Exercise brief
In the listing below, locate the line that contains "Continue the Blender" and the line that contains "dark crooked twig". Restate word for word those two lines and every line between them, and nothing else.

Dataset content
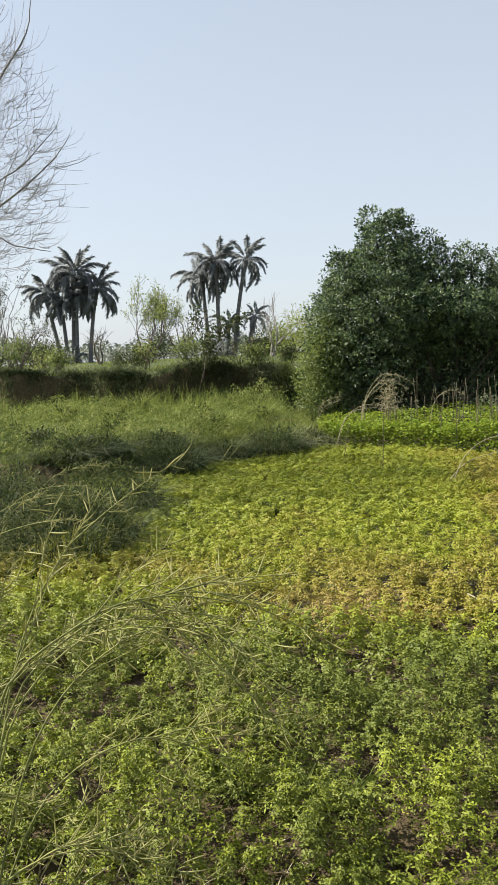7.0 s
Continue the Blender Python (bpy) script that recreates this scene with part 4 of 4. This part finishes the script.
for k, (b, rad, h, nn) in enumerate([((-4.75, 5.9, 0), (0.6, 0.75), 0.55, 4200), ((-5.1, 7.3, 0), (0.75, 0.6), 0.55, 3600), ((-6.0, 6.4, 0), (0.9, 1.0), 0.7, 4200), ((-5.1, 9.5, 0.1), (0.55, 0.35), 0.42, 1800), ((-6.9, 10.2, 0.15), (0.8, 0.5), 0.5, 2200),
                                     ((-6.2, 5.0, 0), (0.8, 0.7), 0.5, 2600), ((-4.0, 11.2, 0.1), (0.4, 0.4), 0.4, 1200), ((-7.2, 7.9, 0), (0.8, 0.6), 0.6, 2600)]):
    weed_clump(b, rad, h, 300 + k, "grey-green tangled weed clump casting shade on the clover", nn)

# small weeds and straws lying in the clover
weed_clump((-3.34, 7.28, 0), (0.10, 0.10), 0.16, 330, "small dark weed standing in the clover", 160, 0.05, 30)
weed_clump((0.40, 7.75, 0), (0.30, 0.20), 0.28, 331, "wispy grey weed standing in the clover", 260, 0.045, 260)
for k, (a, b) in enumerate([((0.32, 4.87), (0.86, 4.34)), ((0.15, 7.41), (0.40, 7.19)), ((0.67, 5.96), (0.69, 5.60)), ((0.55, 3.1), (0.8, 3.2)), ((-1.6, 4.9), (-1.45, 4.7))]):
    p = np.array([(*a, 0.06), (*b, 0.09)])
    e = solid("fallen_straw", [tube(np.linspace(p[0], p[1], 6) + np.random.default_rng(k).normal(0, 0.006, (6, 3)), np.linspace(0.006, 0.003, 6), 5)], STRAW, None)
    tagged(e, "pale dry straw lying across the clover", "straw", "straws on the clover")
e = solid("fallen_twig", [tube(curve_through([(0.86, 4.78, 0.03), (0.89, 4.83, 0.10), (0.93, 4.93, 0.12), (0.97, 5.02, 0.05)]), np.full(19, 0.006), 6)], BARK, None)
tagged(e, "short dark crooked twig lying in the clover", "twig")


def grass_tuft(base, radius, height, seed, label, count=620, material=GRASS, core=WEED, width=0.012):
    """Long blades that spring from the middle and droop all round."""
    r = np.random.default_rng(seed)
    x, y = base
    e = thing("grass_tuft", (x, y, float(land(x, y))), label, "grass tuft", "grass tufts in the rough grass")
    # leaf mound added inside; dark in the large tufts, so their hollows look shaded
    m = 700 if radius > 0.3 else 40
    d = unit(r.normal(size=(m, 3))) * np.array([1, 1, 0.5])
    d[:, 2] = np.abs(d[:, 2])
    mound = d * (r.uniform(0.3, 1.0, m) ** 0.5)[:, None] * np.array([radius * 0.8, radius * 0.8, height * 1.25])
    solid("foliage", [leaf_set(mound, r.normal(size=(m, 3)), r.uniform(0.06, 0.14, m), 0.03 * width / 0.012)], core, e)
    a, q = r.uniform(0, 2 * np.pi, count), np.abs(r.normal(0, 0.28, count))
    P = np.stack([np.cos(a) * q * radius, np.sin(a) * q * radius, 0 * a], 1)
    solid("grass", [blade_set(P, a + r.normal(0, 0.4, count), height * r.uniform(0.6, 1.25, count), width, r.uniform(0.4, 1.9, count) * radius / height, 5)], material, e)
    return e


DOMES = [(-5.15, 9.9, 0.55, 0.60), (-4.55, 10.75, 0.45, 0.55), (-6.35, 9.15, 0.6, 0.5), (-6.2, 9.7, 0.6, 0.45), (-7.4, 10.3, 0.6, 0.5), (-4.25, 11.6, 0.55, 0.62), (-5.6, 10.6, 0.5, 0.45), (-6.7, 11.4, 0.6, 0.5), (-3.95, 12.6, 0.45, 0.55),
         (-8.6, 11.6, 0.6, 0.5), (-5.3, 12.3, 0.55, 0.6), (-7.2, 13.0, 0.6, 0.6), (-4.7, 13.6, 0.5, 0.65), (-6.1, 14.2, 0.6, 0.7), (-8.8, 13.8, 0.6, 0.7), (-9.8, 12.6, 0.6, 0.55), (-7.6, 14.9, 0.6, 0.75), (-10.4, 14.6, 0.6, 0.7)]
# tufts nearer than y 10.8 get darker blades for the ledge's shadow
for k, (x, y, rad, h) in enumerate(DOMES):
    grass_tuft((x, y), rad, h, 500 + k, ("drooping tuft of green grass with dry blades", "tall drooping tuft of green grass")[h > 0.55], material=(GRASS, DARK_GRASS)[y < 10.8])
grass_tuft((-3.95, 11.7), 0.6, 0.6, 540, "dry grey-green grass tuft bent over beside the crop", 420, REED)
grass_tuft((-3.55, 12.3), 0.5, 0.55, 541, "dry grey-green grass tuft bent over beside the crop", 320, REED)
for k, (x, y, rad, h) in enumerate([(-2.52, 2.76, 0.14, 0.17), (-2.33, 2.70, 0.12, 0.15), (-2.66, 2.84, 0.12, 0.14), (-2.15, 2.80, 0.10, 0.13), (-0.55, 2.60, 0.10, 0.14)]):
    grass_tuft((x, y), rad, h, 550 + k, "small tuft of fresh green grass in the clover", 46, GRASS, GRASS, 0.005)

Solution
Continue the Blender Python (bpy) script that recreates this scene with part 4 of 4. This part finishes the script.
for k, (b, rad, h, nn) in enumerate([((-4.75, 5.9, 0), (0.6, 0.75), 0.55, 4200), ((-5.1, 7.3, 0), (0.75, 0.6), 0.55, 3600), ((-6.0, 6.4, 0), (0.9, 1.0), 0.7, 4200), ((-5.1, 9.5, 0.1), (0.55, 0.35), 0.42, 1800), ((-6.9, 10.2, 0.15), (0.8, 0.5), 0.5, 2200),
                                     ((-6.2, 5.0, 0), (0.8, 0.7), 0.5, 2600), ((-4.0, 11.2, 0.1), (0.4, 0.4), 0.4, 1200), ((-7.2, 7.9, 0), (0.8, 0.6), 0.6, 2600)]):
    weed_clump(b, rad, h, 300 + k, "grey-green tangled weed clump casting shade on the clover", nn)

# small weeds and straws lying in the clover
weed_clump((-3.34, 7.28, 0), (0.10, 0.10), 0.16, 330, "small dark weed standing in the clover", 160, 0.05, 30)
weed_clump((0.40, 7.75, 0), (0.30, 0.20), 0.28, 331, "wispy grey weed standing in the clover", 260, 0.045, 260)
for k, (a, b) in enumerate([((0.32, 4.87), (0.86, 4.34)), ((0.15, 7.41), (0.40, 7.19)), ((0.67, 5.96), (0.69, 5.60)), ((0.55, 3.1), (0.8, 3.2)), ((-1.6, 4.9), (-1.45, 4.7))]):
    p = np.array([(*a, 0.06), (*b, 0.09)])
    e = solid("fallen_straw", [tube(np.linspace(p[0], p[1], 6) + np.random.default_rng(k).normal(0, 0.006, (6, 3)), np.linspace(0.006, 0.003, 6), 5)], STRAW, None)
    tagged(e, "pale dry straw lying across the clover", "straw", "straws on the clover")
e = solid("fallen_twig", [tube(curve_through([(0.86, 4.78, 0.03), (0.89, 4.83, 0.10), (0.93, 4.93, 0.12), (0.97, 5.02, 0.05)]), np.full(19, 0.006), 6)], BARK, None)
tagged(e, "short dark crooked twig lying in the clover", "twig")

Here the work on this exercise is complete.